__WHAT YOU ARE ASKED TO DO__
Look below and pull out each line with the word "More".

__TASK MATERIAL__
>>>

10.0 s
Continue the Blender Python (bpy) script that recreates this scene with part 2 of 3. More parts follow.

<<<
>>>

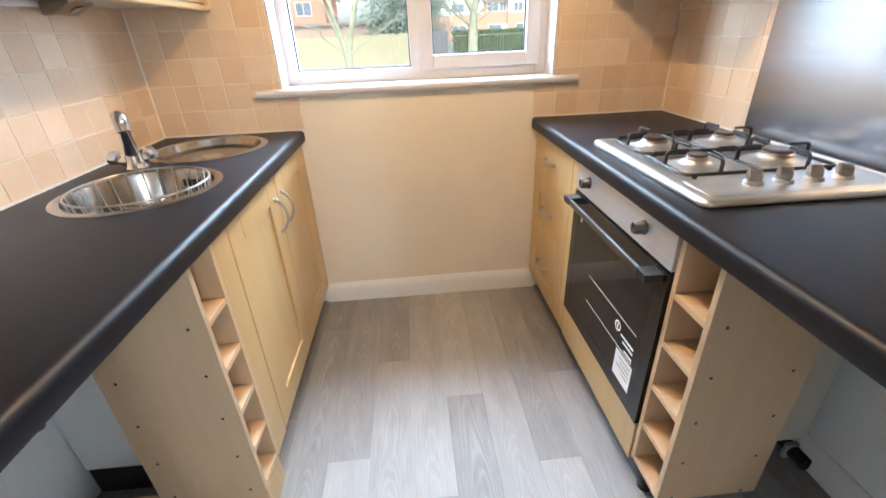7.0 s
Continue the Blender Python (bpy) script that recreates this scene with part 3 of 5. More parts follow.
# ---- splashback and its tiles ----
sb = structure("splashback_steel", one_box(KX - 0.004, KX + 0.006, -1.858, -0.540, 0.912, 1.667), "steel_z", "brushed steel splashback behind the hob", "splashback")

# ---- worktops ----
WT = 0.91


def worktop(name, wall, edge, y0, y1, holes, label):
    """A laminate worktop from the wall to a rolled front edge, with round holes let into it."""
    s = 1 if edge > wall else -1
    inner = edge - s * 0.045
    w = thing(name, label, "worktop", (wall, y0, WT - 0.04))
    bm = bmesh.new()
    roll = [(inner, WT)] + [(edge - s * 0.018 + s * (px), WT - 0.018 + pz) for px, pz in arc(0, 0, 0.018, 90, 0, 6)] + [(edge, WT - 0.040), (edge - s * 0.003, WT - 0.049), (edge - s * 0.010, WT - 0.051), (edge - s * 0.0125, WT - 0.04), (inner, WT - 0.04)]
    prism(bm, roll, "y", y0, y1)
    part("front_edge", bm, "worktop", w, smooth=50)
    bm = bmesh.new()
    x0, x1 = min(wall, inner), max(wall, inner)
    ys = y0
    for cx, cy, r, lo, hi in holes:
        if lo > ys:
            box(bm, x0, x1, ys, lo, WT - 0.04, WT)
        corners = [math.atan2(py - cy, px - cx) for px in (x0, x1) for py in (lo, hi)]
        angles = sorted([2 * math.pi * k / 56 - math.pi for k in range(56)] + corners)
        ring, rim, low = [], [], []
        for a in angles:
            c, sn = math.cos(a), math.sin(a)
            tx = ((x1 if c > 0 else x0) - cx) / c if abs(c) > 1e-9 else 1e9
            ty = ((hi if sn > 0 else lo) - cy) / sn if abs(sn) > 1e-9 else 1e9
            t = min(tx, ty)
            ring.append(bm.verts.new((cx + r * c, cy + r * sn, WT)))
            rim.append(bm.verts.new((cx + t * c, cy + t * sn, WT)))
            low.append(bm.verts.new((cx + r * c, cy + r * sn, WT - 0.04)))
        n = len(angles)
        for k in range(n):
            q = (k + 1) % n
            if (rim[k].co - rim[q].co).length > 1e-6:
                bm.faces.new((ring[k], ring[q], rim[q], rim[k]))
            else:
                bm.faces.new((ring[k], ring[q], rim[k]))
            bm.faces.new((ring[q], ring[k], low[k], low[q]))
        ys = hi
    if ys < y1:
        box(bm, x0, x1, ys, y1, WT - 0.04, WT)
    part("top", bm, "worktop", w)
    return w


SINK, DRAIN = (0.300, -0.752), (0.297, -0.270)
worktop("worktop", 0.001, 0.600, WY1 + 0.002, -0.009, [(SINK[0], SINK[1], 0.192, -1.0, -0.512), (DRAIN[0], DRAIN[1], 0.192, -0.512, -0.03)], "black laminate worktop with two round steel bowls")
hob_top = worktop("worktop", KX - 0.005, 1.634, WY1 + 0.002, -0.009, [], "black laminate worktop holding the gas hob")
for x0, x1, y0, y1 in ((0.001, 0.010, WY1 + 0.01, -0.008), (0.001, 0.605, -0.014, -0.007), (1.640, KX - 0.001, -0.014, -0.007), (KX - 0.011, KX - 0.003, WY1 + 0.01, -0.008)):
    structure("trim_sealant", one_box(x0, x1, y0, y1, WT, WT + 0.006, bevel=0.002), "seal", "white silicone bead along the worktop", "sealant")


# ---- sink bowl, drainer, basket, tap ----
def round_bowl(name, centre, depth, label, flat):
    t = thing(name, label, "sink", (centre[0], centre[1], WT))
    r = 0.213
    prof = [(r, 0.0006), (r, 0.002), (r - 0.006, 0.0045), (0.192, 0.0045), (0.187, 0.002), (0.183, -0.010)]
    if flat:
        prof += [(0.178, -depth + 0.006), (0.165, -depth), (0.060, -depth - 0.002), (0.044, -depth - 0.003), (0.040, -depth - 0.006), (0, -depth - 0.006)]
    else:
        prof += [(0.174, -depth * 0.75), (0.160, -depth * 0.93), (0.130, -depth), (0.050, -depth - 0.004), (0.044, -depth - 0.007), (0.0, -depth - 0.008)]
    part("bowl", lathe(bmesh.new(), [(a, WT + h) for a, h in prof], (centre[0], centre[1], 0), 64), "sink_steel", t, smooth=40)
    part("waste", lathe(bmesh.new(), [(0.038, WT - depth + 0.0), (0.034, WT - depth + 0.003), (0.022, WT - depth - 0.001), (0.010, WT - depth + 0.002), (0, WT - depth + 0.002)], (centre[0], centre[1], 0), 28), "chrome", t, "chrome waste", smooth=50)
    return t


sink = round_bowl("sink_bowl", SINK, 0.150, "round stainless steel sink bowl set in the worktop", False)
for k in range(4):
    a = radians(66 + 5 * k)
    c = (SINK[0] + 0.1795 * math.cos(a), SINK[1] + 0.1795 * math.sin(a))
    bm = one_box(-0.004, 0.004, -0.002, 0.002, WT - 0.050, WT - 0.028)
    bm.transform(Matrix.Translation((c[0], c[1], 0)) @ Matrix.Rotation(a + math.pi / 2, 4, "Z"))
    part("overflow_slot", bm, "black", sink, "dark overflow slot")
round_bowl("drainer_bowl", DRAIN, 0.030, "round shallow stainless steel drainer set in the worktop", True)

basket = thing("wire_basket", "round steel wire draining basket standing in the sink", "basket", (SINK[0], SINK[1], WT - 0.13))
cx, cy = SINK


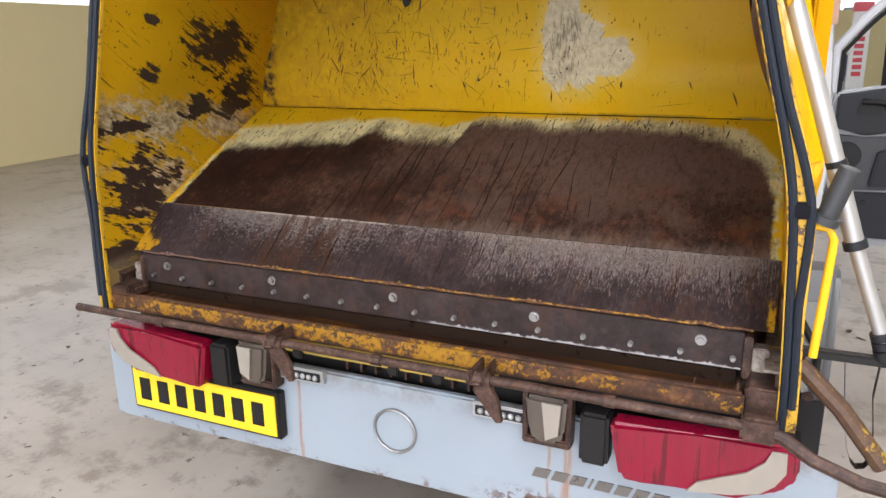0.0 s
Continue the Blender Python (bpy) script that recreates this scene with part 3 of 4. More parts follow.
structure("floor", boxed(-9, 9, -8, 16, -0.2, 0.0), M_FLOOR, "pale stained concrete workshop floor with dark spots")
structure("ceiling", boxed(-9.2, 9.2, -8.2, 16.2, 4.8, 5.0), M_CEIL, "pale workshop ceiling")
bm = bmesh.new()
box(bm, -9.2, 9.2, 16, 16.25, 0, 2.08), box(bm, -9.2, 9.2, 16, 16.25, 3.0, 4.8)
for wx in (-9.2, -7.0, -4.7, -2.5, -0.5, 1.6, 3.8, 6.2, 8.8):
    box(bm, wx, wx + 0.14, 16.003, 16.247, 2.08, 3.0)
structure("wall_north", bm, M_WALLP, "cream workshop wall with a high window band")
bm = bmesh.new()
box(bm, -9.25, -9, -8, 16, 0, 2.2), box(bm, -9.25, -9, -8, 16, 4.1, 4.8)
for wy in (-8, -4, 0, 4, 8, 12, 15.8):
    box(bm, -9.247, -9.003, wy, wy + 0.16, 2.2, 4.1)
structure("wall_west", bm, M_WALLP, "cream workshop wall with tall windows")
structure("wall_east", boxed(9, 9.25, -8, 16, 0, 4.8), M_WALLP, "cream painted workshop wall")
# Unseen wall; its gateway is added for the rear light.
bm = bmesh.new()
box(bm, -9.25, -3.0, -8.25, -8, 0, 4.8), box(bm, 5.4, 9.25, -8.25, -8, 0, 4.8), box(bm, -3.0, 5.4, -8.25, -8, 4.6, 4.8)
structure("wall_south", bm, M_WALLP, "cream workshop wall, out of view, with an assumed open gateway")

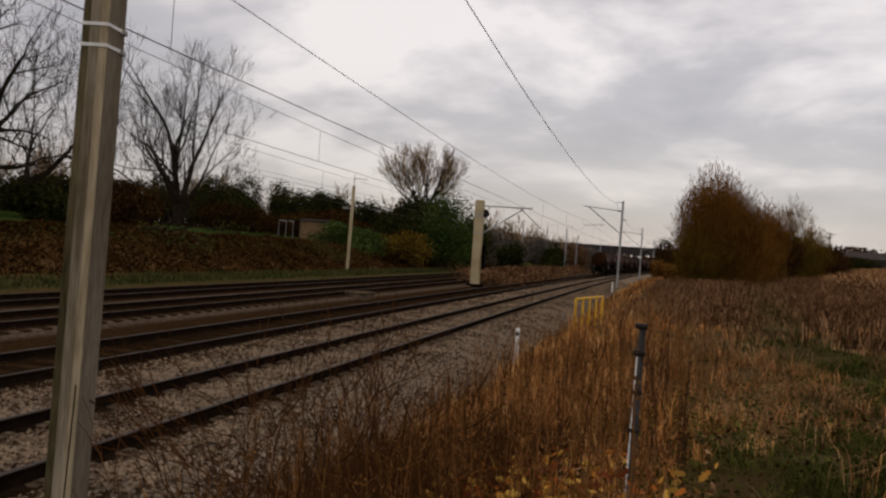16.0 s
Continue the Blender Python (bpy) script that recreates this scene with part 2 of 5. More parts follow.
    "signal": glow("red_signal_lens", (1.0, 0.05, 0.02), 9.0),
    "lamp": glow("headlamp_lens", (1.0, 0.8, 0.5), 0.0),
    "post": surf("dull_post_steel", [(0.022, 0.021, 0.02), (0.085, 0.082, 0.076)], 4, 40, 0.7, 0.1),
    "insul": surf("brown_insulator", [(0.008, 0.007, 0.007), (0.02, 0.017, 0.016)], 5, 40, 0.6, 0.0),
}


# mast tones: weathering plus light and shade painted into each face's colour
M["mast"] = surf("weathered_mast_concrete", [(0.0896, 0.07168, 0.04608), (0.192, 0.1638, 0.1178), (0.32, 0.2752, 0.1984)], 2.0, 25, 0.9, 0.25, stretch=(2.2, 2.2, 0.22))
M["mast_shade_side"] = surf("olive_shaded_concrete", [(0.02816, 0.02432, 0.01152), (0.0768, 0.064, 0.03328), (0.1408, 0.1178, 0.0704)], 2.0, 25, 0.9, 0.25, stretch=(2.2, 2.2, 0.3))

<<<

__REPLY TO THE TASK__
Continue the Blender Python (bpy) script that recreates this scene with part 2 of 3. More parts follow.
Continue the Blender Python (bpy) script that recreates this scene with part 3 of 5. More parts follow.
Continue the Blender Python (bpy) script that recreates this scene with part 3 of 4. More parts follow.
Continue the Blender Python (bpy) script that recreates this scene with part 2 of 5. More parts follow.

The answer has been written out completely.